Apr 9, 2010

Three-way poker in Greek debt crisis



ATHENS (Reuters) - The man at the center of Greece's debt crisis is surviving on 4-5 hours sleep a night and could not get to his office last week because it was blockaded by striking employees.
"We know we don't have a blank check," Finance Minister George Papaconstantinou told Reuters in an interview at a temporary refuge in a tax and customs administration building.
"We have public support as long as people feel everyone is bearing the burden equally."
Papaconstantinou is trying to make the most of a weak hand in a three-way poker game involving Greece, its European Union partners and the financial markets.
Greece needs to borrow or refinance 53 billion euros ($71.52 billion) this year, including 20 billion in April and May.
"We want to be able to borrow on the same terms as other countries in the euro zone," Prime Minister George Papandreou told a conference in London last Friday.
But investors anxious at the risk that Athens may be overwhelmed by its debts, projected to hit 120 percent of gross domestic product this year, are charging a steep premium to buy Greek bonds rather than benchmark German bunds.
The government needs to slash a huge budget deficit fast to assuage angry European partners and restore credibility in the bond markets, without squeezing voters so hard that it triggers a social revolt in a famously rebellious country.
Papaconstantinou is looking for clearer EU support to help escape a vicious circle of rising borrowing costs, harsher austerity measures, prolonged recession and diminished revenue.

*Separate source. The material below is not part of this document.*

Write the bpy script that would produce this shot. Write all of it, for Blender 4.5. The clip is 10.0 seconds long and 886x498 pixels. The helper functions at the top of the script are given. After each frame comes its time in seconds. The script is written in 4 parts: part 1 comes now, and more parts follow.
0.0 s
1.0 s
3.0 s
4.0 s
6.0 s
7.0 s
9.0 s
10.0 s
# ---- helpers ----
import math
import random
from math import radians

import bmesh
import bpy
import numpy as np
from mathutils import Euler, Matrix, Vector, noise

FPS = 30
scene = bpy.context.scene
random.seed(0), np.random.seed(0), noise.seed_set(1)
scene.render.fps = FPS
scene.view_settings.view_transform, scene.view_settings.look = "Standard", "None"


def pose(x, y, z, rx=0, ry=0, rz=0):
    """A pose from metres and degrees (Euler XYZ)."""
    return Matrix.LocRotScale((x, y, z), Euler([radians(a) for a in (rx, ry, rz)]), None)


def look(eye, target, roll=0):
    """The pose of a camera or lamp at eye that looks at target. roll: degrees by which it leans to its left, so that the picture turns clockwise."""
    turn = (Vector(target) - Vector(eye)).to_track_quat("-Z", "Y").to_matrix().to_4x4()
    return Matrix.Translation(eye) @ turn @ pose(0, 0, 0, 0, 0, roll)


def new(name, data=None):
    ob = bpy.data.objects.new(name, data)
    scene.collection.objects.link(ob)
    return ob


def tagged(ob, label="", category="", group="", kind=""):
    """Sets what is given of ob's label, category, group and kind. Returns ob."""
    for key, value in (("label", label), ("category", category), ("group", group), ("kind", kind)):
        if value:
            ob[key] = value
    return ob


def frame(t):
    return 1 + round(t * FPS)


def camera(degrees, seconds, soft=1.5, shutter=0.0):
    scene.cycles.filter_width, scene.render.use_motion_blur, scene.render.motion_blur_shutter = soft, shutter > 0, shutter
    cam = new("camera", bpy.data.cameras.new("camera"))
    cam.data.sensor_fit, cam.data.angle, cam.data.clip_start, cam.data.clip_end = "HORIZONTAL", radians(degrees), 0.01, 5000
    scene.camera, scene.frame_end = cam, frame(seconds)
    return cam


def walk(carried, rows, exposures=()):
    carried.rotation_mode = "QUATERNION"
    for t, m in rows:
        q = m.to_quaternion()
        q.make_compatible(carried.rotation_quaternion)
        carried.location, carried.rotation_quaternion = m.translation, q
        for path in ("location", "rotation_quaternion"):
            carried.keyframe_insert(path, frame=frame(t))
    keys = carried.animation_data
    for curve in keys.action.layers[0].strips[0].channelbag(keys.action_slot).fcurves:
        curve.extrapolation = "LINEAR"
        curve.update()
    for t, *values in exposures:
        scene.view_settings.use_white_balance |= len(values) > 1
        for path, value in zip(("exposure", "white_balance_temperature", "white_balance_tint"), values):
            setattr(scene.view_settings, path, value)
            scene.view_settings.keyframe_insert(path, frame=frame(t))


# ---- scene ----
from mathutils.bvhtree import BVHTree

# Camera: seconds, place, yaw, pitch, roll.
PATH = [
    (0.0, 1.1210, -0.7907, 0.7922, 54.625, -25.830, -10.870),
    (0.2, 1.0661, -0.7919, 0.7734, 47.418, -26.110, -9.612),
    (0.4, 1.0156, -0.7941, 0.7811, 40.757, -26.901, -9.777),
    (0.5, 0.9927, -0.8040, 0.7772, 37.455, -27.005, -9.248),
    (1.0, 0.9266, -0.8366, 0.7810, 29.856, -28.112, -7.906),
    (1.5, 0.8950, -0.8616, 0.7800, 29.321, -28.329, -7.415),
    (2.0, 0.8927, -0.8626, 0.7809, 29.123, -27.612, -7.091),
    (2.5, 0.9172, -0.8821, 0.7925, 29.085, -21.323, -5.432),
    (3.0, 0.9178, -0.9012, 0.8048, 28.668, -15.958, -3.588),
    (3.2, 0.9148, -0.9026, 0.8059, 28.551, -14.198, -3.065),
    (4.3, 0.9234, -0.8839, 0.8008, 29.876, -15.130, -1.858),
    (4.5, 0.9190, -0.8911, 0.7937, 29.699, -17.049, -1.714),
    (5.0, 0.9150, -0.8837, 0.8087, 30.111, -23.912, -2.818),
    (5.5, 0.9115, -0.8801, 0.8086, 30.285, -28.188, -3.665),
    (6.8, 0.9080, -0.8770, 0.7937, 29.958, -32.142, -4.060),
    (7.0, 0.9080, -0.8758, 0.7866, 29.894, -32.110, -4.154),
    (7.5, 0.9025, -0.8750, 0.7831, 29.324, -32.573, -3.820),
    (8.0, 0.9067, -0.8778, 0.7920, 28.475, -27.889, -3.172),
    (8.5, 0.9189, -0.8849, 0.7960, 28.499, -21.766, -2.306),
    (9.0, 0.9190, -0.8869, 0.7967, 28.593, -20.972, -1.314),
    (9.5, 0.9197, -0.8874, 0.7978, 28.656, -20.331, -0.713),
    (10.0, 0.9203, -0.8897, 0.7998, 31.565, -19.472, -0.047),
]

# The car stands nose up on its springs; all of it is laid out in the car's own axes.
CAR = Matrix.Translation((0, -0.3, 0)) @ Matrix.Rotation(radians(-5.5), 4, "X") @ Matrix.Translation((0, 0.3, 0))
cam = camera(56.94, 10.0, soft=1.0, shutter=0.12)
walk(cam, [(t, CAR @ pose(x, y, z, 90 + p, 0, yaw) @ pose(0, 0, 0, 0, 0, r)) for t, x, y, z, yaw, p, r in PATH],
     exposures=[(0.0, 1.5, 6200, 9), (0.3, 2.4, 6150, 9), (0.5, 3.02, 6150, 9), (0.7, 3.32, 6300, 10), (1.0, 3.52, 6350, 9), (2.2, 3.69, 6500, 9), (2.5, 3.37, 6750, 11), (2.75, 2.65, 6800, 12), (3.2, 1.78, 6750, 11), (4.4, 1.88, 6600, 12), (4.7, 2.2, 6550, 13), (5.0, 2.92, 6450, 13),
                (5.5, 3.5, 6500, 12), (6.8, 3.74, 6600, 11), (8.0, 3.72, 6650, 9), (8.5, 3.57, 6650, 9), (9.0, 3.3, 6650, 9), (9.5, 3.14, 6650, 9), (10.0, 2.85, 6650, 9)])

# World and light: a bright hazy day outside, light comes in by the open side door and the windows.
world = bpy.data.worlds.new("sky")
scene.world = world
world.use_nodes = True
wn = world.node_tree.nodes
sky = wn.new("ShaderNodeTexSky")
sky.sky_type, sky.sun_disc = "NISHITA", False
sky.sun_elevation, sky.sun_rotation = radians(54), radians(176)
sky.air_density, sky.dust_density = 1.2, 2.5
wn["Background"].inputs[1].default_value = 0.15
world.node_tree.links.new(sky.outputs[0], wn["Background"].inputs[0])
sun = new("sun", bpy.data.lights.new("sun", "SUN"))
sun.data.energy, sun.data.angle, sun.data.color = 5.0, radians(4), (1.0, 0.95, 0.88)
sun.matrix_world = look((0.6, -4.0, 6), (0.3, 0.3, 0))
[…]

Having owned up to a massive under reporting of its deficit and promised swift corrective action, Greece's negotiating leverage with its EU partners is mostly negative.
It can dramatize the risks for the entire euro zone if its debt woes get worse, it can point to the danger of social unrest if the EU forces too harsh austerity on Greeks, and it can threaten to go to the International Monetary Fund.

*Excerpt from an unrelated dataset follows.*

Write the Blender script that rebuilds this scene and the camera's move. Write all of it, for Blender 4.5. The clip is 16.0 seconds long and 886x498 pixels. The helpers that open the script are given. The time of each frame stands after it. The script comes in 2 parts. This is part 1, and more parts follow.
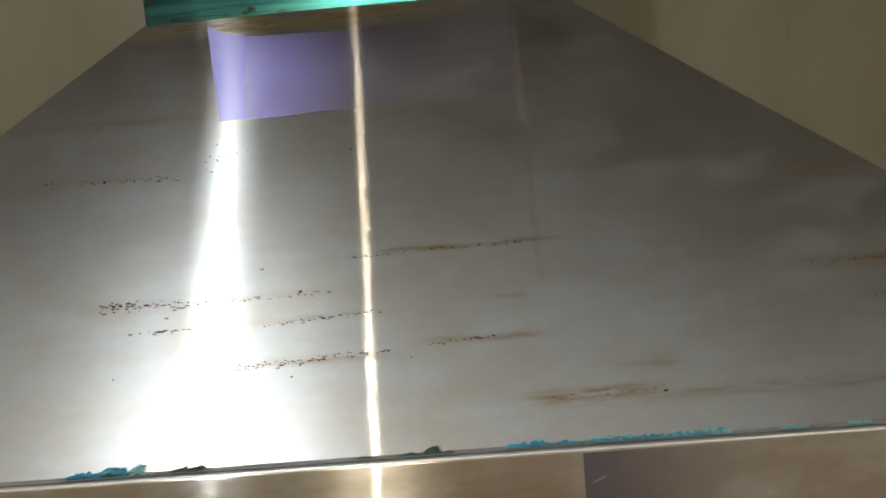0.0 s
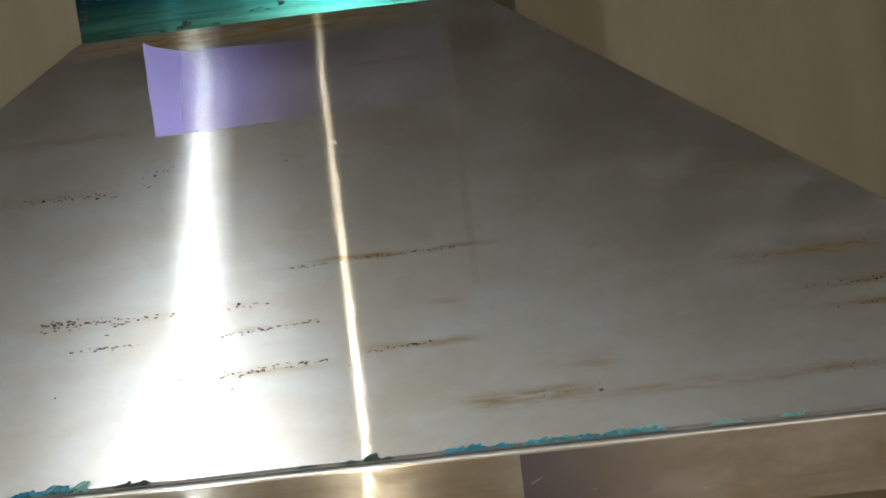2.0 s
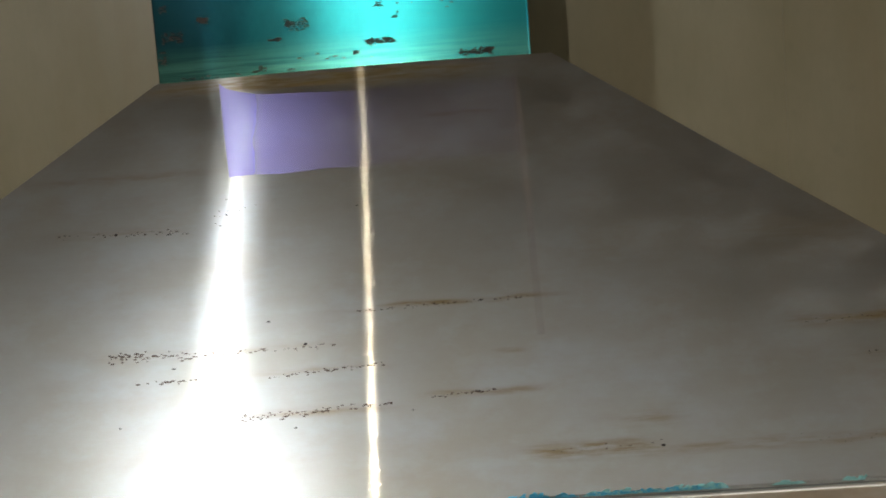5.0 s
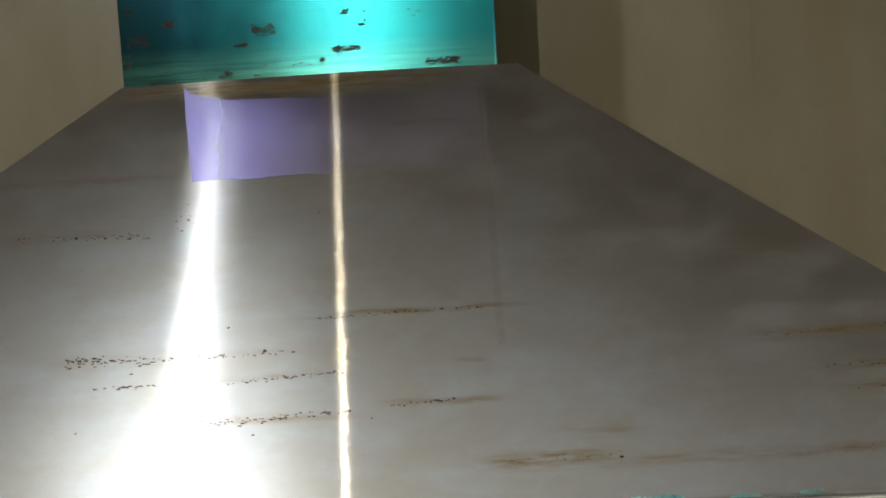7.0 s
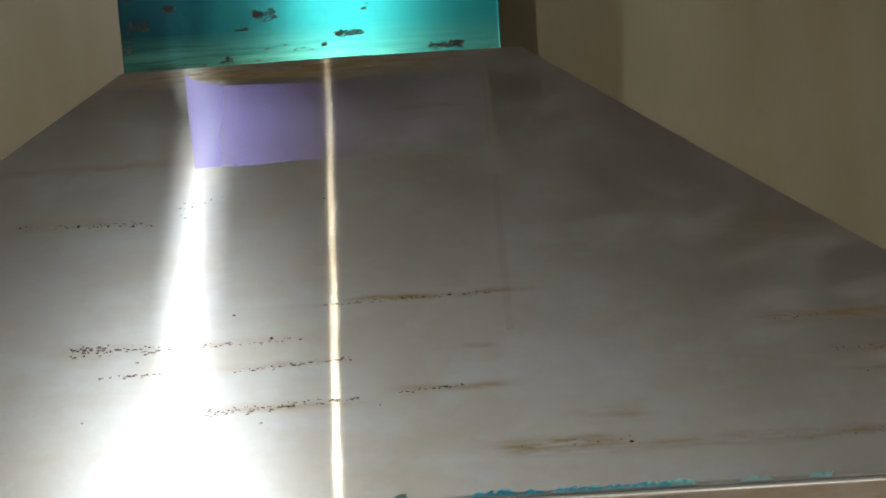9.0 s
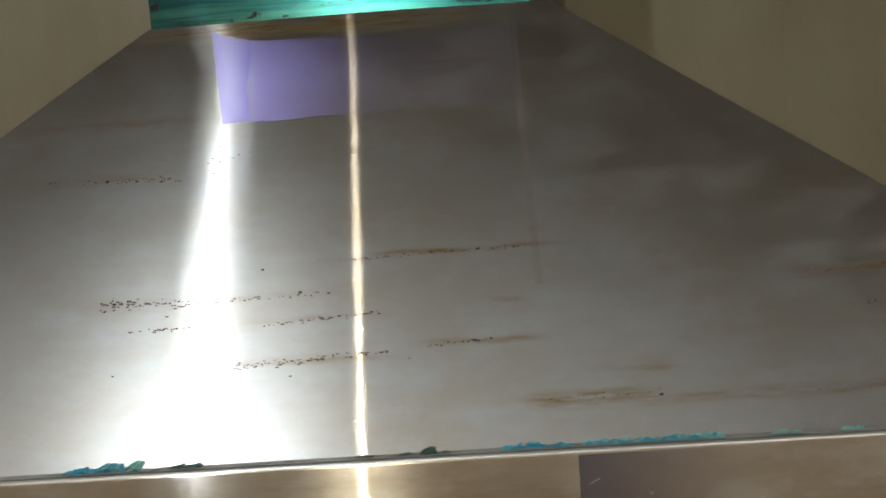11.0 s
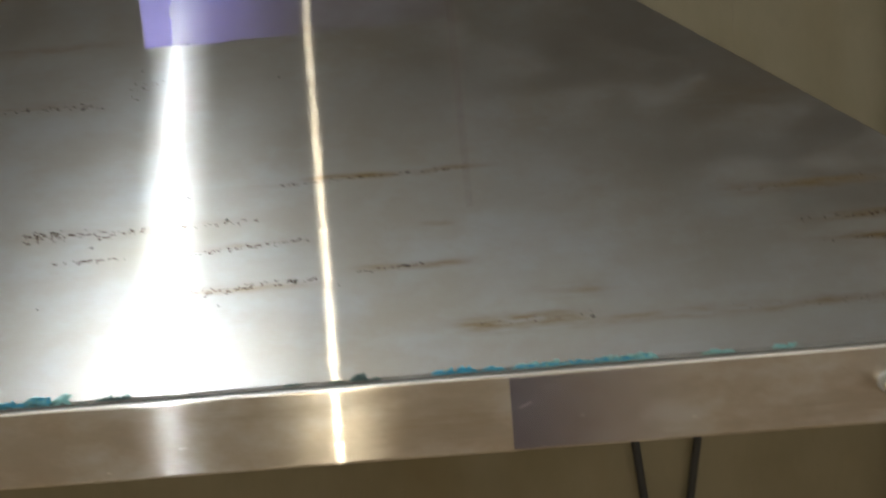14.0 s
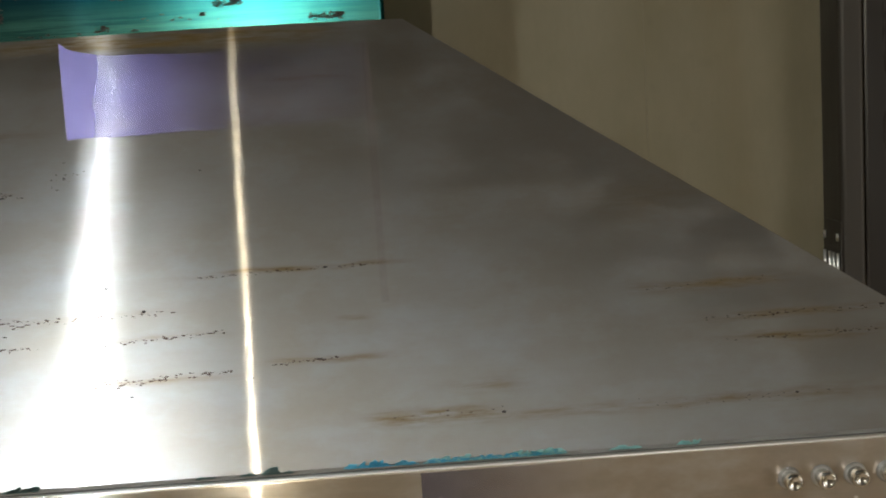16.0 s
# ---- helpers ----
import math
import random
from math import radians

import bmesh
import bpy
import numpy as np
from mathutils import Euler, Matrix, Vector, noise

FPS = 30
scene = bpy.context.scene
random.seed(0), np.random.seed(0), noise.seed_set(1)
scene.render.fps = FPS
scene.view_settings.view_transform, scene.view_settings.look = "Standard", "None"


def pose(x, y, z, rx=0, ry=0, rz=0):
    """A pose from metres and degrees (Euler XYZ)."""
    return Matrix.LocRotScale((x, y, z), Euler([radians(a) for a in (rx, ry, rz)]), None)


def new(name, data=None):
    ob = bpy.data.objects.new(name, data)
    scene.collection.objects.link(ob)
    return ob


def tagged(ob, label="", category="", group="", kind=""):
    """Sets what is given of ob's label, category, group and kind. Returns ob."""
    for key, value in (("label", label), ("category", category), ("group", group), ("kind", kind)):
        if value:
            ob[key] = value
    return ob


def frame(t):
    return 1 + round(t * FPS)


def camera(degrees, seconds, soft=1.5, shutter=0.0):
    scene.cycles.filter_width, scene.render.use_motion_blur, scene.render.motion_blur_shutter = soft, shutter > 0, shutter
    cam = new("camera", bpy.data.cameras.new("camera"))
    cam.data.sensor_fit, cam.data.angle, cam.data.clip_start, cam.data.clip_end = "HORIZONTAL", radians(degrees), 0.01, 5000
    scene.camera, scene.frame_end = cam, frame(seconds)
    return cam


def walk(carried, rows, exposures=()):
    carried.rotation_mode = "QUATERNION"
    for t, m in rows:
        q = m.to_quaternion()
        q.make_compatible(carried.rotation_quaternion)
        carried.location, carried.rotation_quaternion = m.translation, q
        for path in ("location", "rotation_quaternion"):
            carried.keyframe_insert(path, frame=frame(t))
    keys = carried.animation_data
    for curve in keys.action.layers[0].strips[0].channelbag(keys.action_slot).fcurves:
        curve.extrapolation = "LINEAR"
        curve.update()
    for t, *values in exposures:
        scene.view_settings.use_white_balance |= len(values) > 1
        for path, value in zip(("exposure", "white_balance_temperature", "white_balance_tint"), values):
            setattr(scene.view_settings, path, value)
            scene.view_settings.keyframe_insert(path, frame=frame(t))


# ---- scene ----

The government is doing a little of each while stressing its utter determination to meet steep deficit reduction targets.
"COLORADO DOESN'T GO TO THE IMF"
"The real threat, which they may eventually have to use, is not default, or leaving the euro zone, but going to the IMF," said Loukas Tsoukalis, a former top policy adviser to European Commission President Jose Manuel Barroso.
"That would look serious for the euro zone because we share a common currency. After all, Colorado doesn't go to the IMF," said Tsoukalis, president of Athens' Eliamep policy think-tank.
Euro zone heavyweights France and Germany have insisted that the Greek problem should be handled within the European family.
After EU leaders declared their support on February 11 for Athens' deficit-cutting program and vowed coordinated action, if needed, to safeguard stability in the euro zone, markets were looking for a clear signal of how Europe would help Greece.
It didn't come. Debt spreads, which fell on expectations of an EU rescue package, have crept up again as markets see the public backlash in Germany and question Berlin's willingness to make any financial commitment to Greece.
These doubts come just as Athens is hoping to go back to the market with its next 10-year bond issue.
After talks with EU colleagues last week, Papaconstantinou said in the interview: "We need to give the assurance to markets that we are actually working toward a potential instrument of "xyz" type, so that we'll never have to use it."
He did not rule out seeking IMF assistance but he said there were no negotiations with the global lender now.
Seen from Brussels and Berlin, it is too early to ease pressure on Athens by spreading out a European safety net that would be deeply unpopular with German, Dutch and Finnish voters.
EU ministers reckon Greece should take more drastic steps quickly to cut its public wage bill, raise value added tax and further increase fuel tax to achieve a promised deficit reduction this year of 4 percent of GDP.
The government is waiting until after a one-day general strike by the two main trade unions this week against its public sector wage freeze, tax hikes and welfare cuts before deciding on any further measures.
Papaconstantinou hopes that by April, Greece will have impressed markets with the initial execution of its fiscal adjustment, won further approval from Brussels and secured a clearer EU guarantee to back its borrowing.
"My only choice is to accelerate what we are doing here, be as public about it as we can, grit our teeth until things quieten down and pay the higher cost," the minister said.